Duran Duran: iTunes, Amazon, Insound, eMusic, MOG, wiki

11 thoughts on “Duran Duran – All You Need Is Now”

  1. although much maligned, i thought that “electric barbarella” was going to bring duran back to form. i thought it more of a true duran sound than most of the other cuccurullo-era stuff, even though “ordinary world” & “come undone” survive very well on their own. “barbarella” is a definite favorite of mine!

  2. I dunno…the first minute of “All You Need Is Now”, and the subsequent verses, don’t sound like they’re “avoiding the Botox-aided tools that are available today“. But, I’d have to listen to the rest of the album…

    Also, what’s with the dis of Seven and the Ragged Tiger? While the Durannies may have had plenty of lows afterwards–I do not include Notorious, which I own and occasionally listen to, in that bunch of latter-day mis-steps–S&TRT is not wretched, dude. The first three tracks (“The Reflex”, which has aged as well as we could ever expect from a tune of its time and place, IMO; “New Moon on Monday, and “Cracks in the Pavement”) plus “Union of the Snake” are solid mainstream ’80s pop. And “Tiger Tiger” is one of those cool synth-y, sax-led instrumentals that occasionally popped up on albums by contemporaries of theirs like The Fixx or INXS.

    And that crack at John Taylor? Whoa, did he hit on your chick? Maybe it’s because Niles and Bernard held him in such high esteem, but I don’t know where that came from, Todd.

  3. This video sucks. They were one of the original “video” bands. MTV made their careers in the States. I know those big video budgets are gone. But creativity isn’t always expensive. You can make a great video for very little money these days.

    With all the “retro” sounding electronic indie pop groups out there these days it’s easy to forget what a real one sounds like. Just like all the posers this past decade or so that wanted to sound like Gang of Four.

    I’m digging this go round. Not a bad effort after years of crap.

    I still like “Duran Duran” best, ahead of “Rio” and “Seven..”

  4. OK Kiko, so the lead-off track may not be the best example of the band adhering to the same tools that made them great, but trust me, the rest of the album is an enjoyable reprise.

    As far as SATRT is concerned, I’ve always dismissed that record-even when it was released. They just sounded like they were trying too hard to be “artists”. I revisited it recently and will concede that the singles were good, but I still have reservations about the rest. It’s weird that you brought up “Tiger Tiger,” as that was the track where I would make fun of the band for what sounds like a rejected track from Avalon. And that video for “The Reflex?” The one where the band rocks so hard that a wave of water splashes on the fake audience members? Awful.

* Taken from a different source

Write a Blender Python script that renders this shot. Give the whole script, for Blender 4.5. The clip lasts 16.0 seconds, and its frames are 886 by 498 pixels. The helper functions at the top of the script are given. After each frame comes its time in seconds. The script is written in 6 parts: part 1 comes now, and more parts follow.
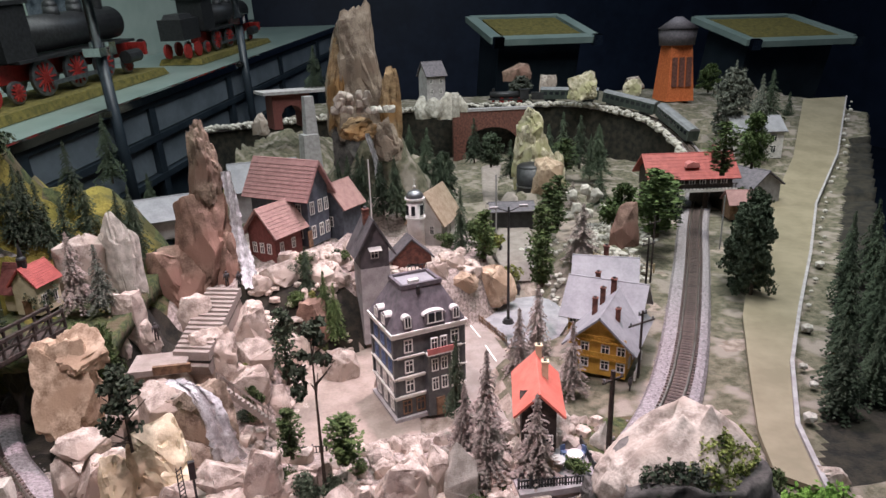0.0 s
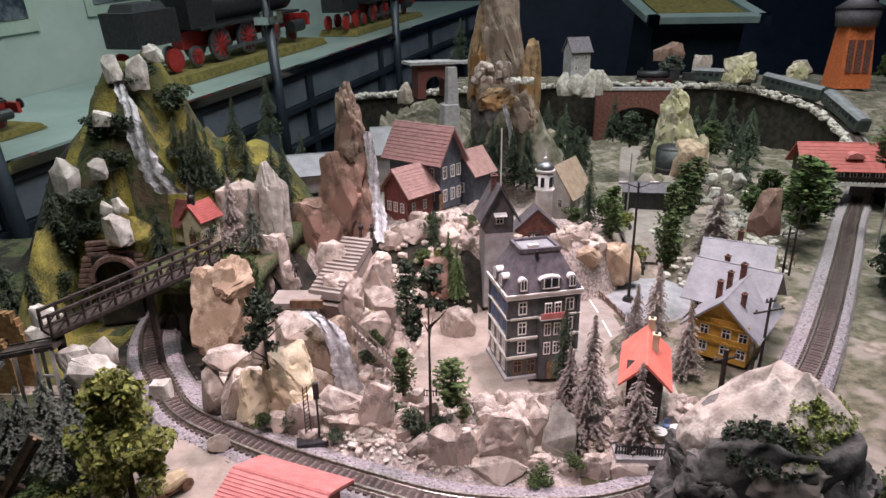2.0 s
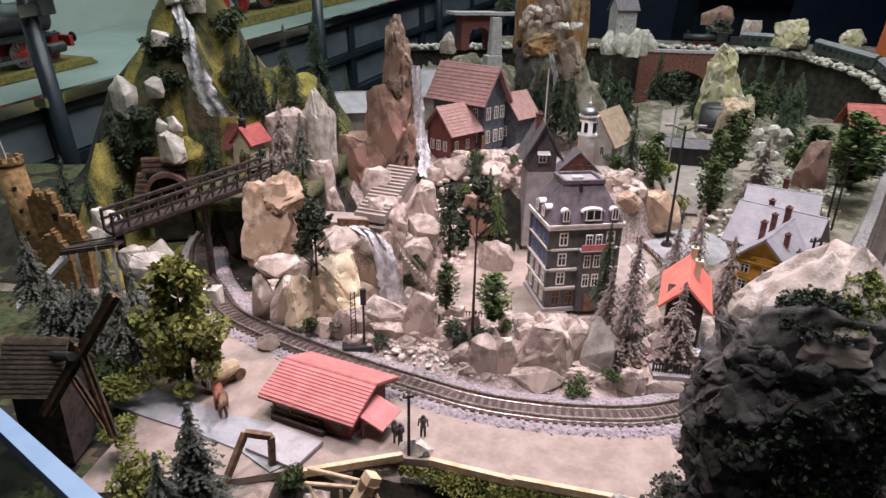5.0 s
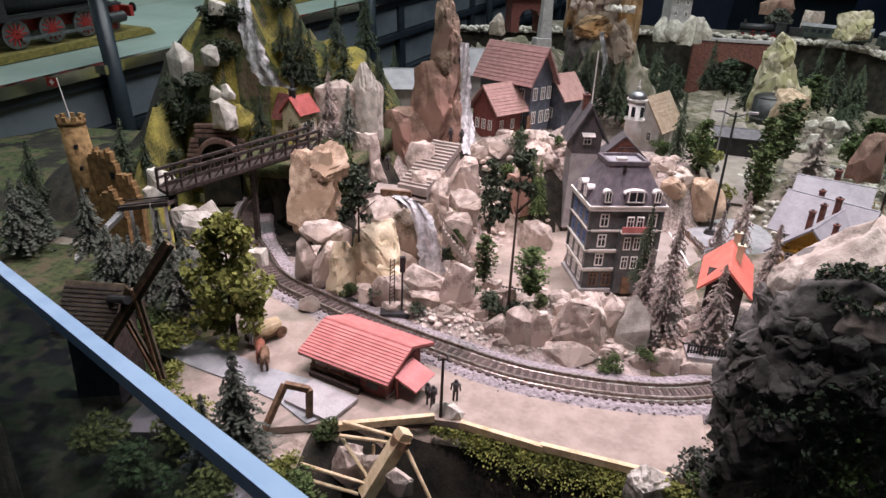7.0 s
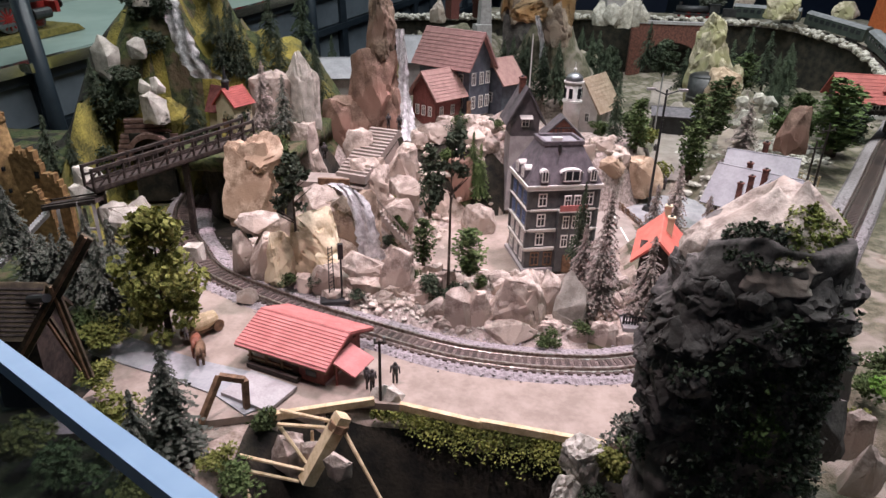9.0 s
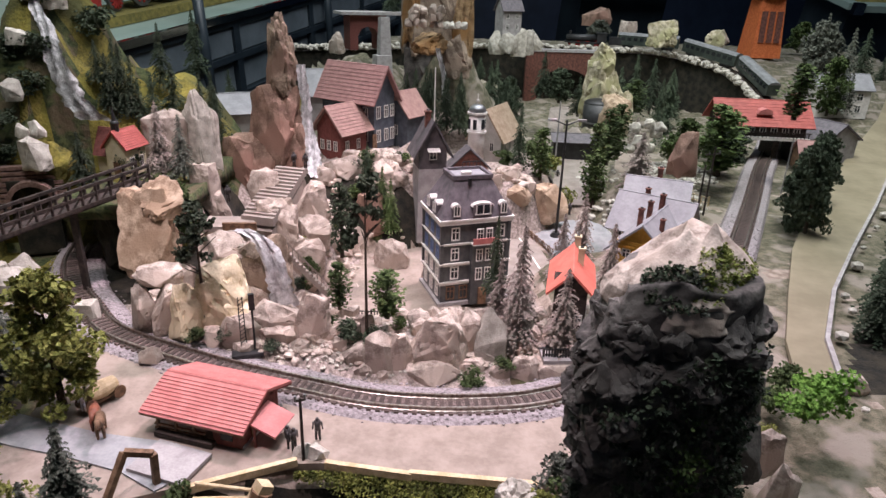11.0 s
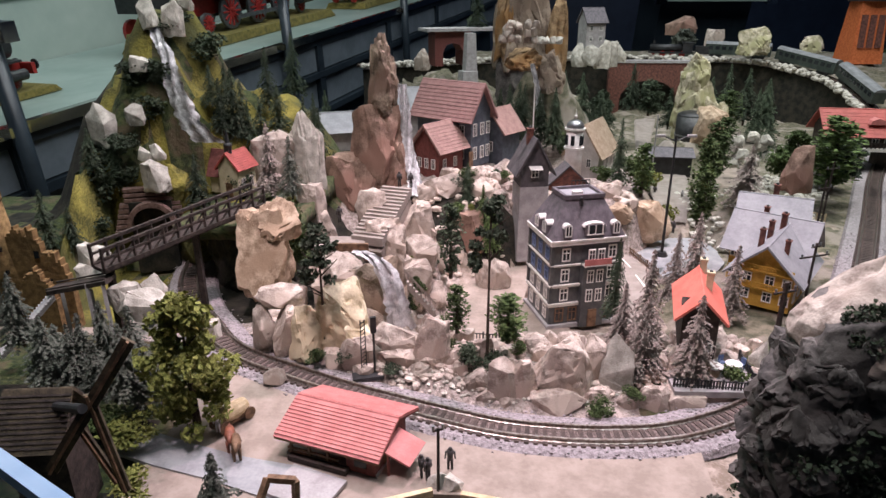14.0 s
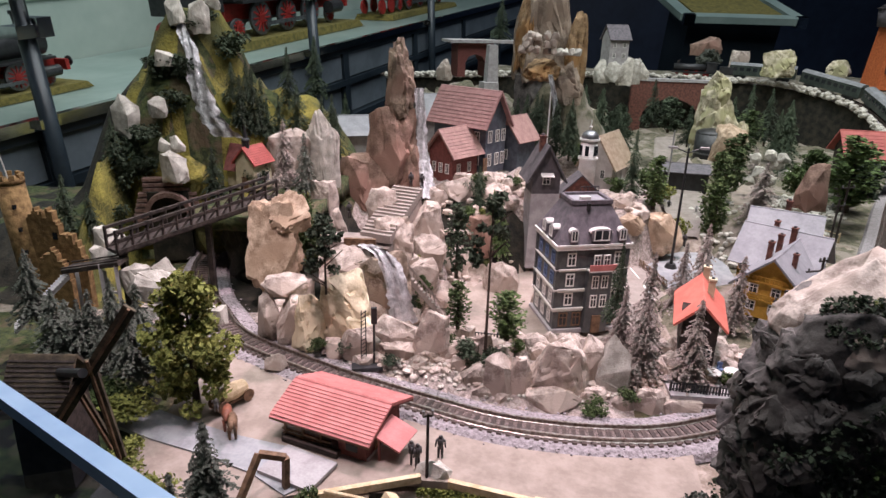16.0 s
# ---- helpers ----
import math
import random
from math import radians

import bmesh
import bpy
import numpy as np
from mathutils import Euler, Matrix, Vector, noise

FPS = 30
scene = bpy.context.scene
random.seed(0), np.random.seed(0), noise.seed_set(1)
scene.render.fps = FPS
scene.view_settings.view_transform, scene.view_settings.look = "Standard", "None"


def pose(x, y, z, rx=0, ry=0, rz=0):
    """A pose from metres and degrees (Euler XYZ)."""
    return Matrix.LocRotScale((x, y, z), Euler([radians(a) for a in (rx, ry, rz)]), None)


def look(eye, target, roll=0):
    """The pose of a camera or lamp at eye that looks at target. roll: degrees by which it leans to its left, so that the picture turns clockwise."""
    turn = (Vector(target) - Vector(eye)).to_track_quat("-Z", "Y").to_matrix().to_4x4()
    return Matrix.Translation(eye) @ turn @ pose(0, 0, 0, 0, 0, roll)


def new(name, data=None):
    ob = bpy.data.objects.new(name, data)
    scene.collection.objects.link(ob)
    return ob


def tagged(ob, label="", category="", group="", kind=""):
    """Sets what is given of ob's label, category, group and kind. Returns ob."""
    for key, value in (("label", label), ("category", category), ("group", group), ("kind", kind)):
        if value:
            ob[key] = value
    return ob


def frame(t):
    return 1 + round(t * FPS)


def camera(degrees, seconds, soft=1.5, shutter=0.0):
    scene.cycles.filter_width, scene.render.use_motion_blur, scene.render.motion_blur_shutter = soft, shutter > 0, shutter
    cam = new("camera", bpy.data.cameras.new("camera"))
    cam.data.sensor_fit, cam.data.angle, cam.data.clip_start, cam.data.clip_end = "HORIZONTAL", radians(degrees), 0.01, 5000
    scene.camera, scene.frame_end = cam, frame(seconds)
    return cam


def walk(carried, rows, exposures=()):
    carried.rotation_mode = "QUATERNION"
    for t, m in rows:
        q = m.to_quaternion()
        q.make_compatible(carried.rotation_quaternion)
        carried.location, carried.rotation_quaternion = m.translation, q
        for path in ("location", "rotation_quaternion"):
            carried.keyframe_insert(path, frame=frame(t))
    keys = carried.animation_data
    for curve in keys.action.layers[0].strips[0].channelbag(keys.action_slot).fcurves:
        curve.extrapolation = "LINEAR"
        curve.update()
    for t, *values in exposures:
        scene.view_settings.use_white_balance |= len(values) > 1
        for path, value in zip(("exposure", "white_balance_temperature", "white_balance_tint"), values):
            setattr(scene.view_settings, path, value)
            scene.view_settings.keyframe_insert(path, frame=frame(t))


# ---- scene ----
cam = camera(68.3, 16.0)
PATH = [
    (0, (0.0606, 0.0399, 0.3876), (0.2219, 0.9744, 0.0701), -1.68),
    (0.5, (0.0607, 0.0394, 0.3902), (0.1849, 0.9740, 0.0571), -1.21),
    (1, (0.0648, 0.0313, 0.3845), (0.1142, 0.9672, 0.0359), -1.09),
    (1.5, (0.0673, 0.0204, 0.3818), (0.0586, 0.9570, 0.0316), -1.17),
    (2, (0.0705, 0.0094, 0.3769), (0.0290, 0.9482, 0.0348), -0.77),
    (2.5, (0.0758, -0.0027, 0.3707), (0.0213, 0.9333, 0.0230), -0.20),
    (3, (0.0846, -0.0116, 0.3636), (-0.0172, 0.9211, 0.0176), -1.87),
    (3.5, (0.0691, -0.0107, 0.3577), (-0.0207, 0.9219, 0.0080), -0.47),
    (4, (0.0576, -0.0137, 0.3452), (-0.0060, 0.9126, -0.0263), 0.54),
    (6.5, (0.0511, -0.0366, 0.3271), (-0.0773, 0.8745, -0.0646), 2.60),
    (7, (0.0532, -0.0379, 0.3226), (-0.0836, 0.8671, -0.0801), 2.55),
    (7.5, (0.0589, -0.0354, 0.3177), (-0.0773, 0.8662, -0.0931), 2.33),
    (8, (0.0637, -0.0374, 0.3182), (-0.0600, 0.8674, -0.0890), 2.12),
    (8.5, (0.0699, -0.0387, 0.3169), (-0.0221, 0.8676, -0.0955), 2.41),
    (9, (0.0739, -0.0389, 0.3161), (0.0005, 0.8695, -0.0955), 1.53),
    (9.5, (0.0747, -0.0376, 0.3149), (0.0054, 0.8696, -0.1002), 1.38),
    (10, (0.0797, -0.0339, 0.3174), (0.0627, 0.8811, -0.0856), 2.04),
    (12.5, (0.0275, -0.0119, 0.3405), (0.1294, 0.9208, -0.0054), 0.86),
    (13, (0.0213, -0.0100, 0.3408), (0.0987, 0.9282, 0.0033), 0.78),
    (13.5, (0.0187, -0.0083, 0.3385), (0.0531, 0.9290, -0.0083), 0.44),
    (14, (0.0118, -0.0083, 0.3330), (-0.0185, 0.9237, -0.0283), -0.11),
    (14.5, (0.0090, -0.0097, 0.3290), (-0.0435, 0.9237, -0.0260), 0.36),
    (15, (0.0130, -0.0111, 0.3243), (-0.0555, 0.9225, -0.0274), 0.56),
    (15.5, (0.0232, -0.0115, 0.3189), (-0.0607, 0.9188, -0.0382), 1.23),
    (16, (0.0289, -0.0223, 0.3190), (-0.0336, 0.9162, -0.0206), 1.65),
]
walk(cam, [(t, look(eye, target, roll)) for t, eye, target, roll in PATH])

# ---- world and light: a dim museum hall, spotlights hung over the model railway ----
world = bpy.data.worlds.new("hall")
scene.world = world
world.use_nodes = True
world.node_tree.nodes["Background"].inputs[0].default_value = (0.62, 0.80, 0.92, 1)
world.node_tree.nodes["Background"].inputs[1].default_value = 0.26


def spot(name, eye, target, watts, colour, degrees, blend, size):
    data = bpy.data.lights.new(name, "SPOT")
    data.energy, data.color, data.spot_size, data.spot_blend, data.shadow_soft_size = watts, colour, radians(degrees), blend, size
    ob = new(name, data)
    ob.matrix_basis = look(eye, target)
    return ob


KEY = (0.36, 0.98, 1.30)
spot("key_spotlight", KEY, (0.05, 0.58, 0.0), 66, (1.0, 0.72, 0.86), 58, 0.8, 0.03)
spot("front_spotlight", (-0.16, 0.20, 1.28), (0.03, 0.62, 0.02), 46, (1.0, 0.75, 0.84), 42, 0.9, 0.03)
spot("back_spotlight", (0.85, 1.05, 1.5), (0.72, 1.45, 0.0), 50, (1.0, 1.0, 0.92), 72, 0.9, 0.05)
spot("hill_spotlight", (-0.15, 0.30, 1.45), (-0.36, 0.85, 0.15), 15, (1.0, 0.95, 0.86), 50, 0.9, 0.05)


def area_lamp(name, m, length, width, watts, colour):
    data = bpy.data.lights.new(name, "AREA")
    data.shape, data.size, data.size_y, data.energy, data.color = "RECTANGLE", length, width, watts, colour
    ob = new(name, data)
    ob.matrix_basis = m
    return ob


# dim cool fill: two unseen area lamps added below the hall ceiling
area_lamp("hall_fill_lamp", look((0.4, 0.95, 2.36), (0.4, 0.95, 0.0)), 2.4, 2.4, 86, (0.88, 0.92, 0.97))
area_lamp("hall_fill_lamp", look((1.6, 3.6, 2.36), (1.6, 3.6, 0.0)), 1.6, 1.6, 14, (0.70, 0.85, 1.0))
# unseen area lamp added above the showcase to brighten its panel and top
area_lamp("showcase_fill_lamp", look((-1.0, 1.9, 1.25), (-0.95, 1.9, 0.2)) @ pose(0, 0, 0, 0, 0, 72), 2.6, 0.1, 8, (0.85, 1.0, 0.92))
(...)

    My issue with John Taylor is hardly personal-just mean spirited. I mean, he actually believed he could reinvent himself as a hair metal dude from LA. Cocaine is a helluva drug, ain’t it. I have no idea why he wouldn’t be involved with a current project-seriously, he’ll always have “guitarist for Duran Duran” immediately following his name, so why not? But if it meant that All You Need Is Now would not be as enjoyable, then good riddance. You can probably guess that I’m not a fan of Power Station either, but would welcome any opinion on Arcadia-a spin off that I never have examined.

    My problem now is that the new album actually has me considering seeing them on their 2011 tour-but only my wife has expressed mild interest in going with me. A note to my single men out there-I think the female/male ratio is going to be off the hook with this one, so why don’t you use it and Try not to bruse it.

    Who’s with me, fellas!?

    If you squint your eyes just right, Nick Rhodes is pretty foxy.

  5. Todd, I trust your opinion so I’ll check out the rest of the new album. Also, I think S&TRT may have just rubbed you the wrong way. Try listening to it on its own merits, which is way easier these days than back then.

    Btw, I think you are confusing John and Andy. As you well know John is a bass player and while he did play with L.A.’s Neurotic Outsiders, alongside Steve Jones, Duff McKagan, and the king of plodding drummers, Matt Sorum, it was Andy who “actually believed he could reinvent himself as a hair metal dude“. And why are you raging on Andy and giving Jonesy a free pass? He too, went down the same road as Andy. Hell, he produced the Thunder album! I don’t think it was a bad move–not in hindsight, tho–and there is way more wretched hair band crap than Taylor’s out there. But the guy wanted to show off his chops–which of course he does on The Power Station–and play some heavy gtr material which DD wasn’t about. Although, he could’ve just had a solo career concurrent with DD, but…

    I dig The Power Station’s first album. Actually listened to it a few weeks ago. “Some Like It Hot” still rocks, “Go to Zero” with its blistering gtr solo in the outro, is my fave track; the rest is mostly OK. (Never liked their cover of “Bang A Gong”, but I’m not a a fan of the original, anyway.) Haven’t heard Arcadia in a while but I used to own it and enjoyed it. A moodier, less dance-oriented DD record, is how I’d describe it.

    As for the tour, I’m always up for shows with a high female quotient–I saw Audioslave on their first tour and, believe it or not, the show NYC had the largest contingent of hot, late 20s/early 30s chicks I’d ever seen at a rock show–but if it’s going to be mostly 40-somethings on a girls night out, I’ll pass.

    PS: Growing up the only straight guys that liked the Durannies were us musicians. 2 of the 3 Taylors (John and Andy) were especially lauded for their chops.

  6. C’mon Jake, I didn’t mean it that way. What I failed to clarify was that, generally speaking, 40-somethings on a girls night out are already spoken for. But I’m no ageist. In my book, women are hot at any age: from 18 to 60, I’m in. heh heh

  7. Good eye-critical typo. The hyperlink points to the Andy Taylor album from where my dislike stems. I probably put John’s name because I was mad at how cute he is.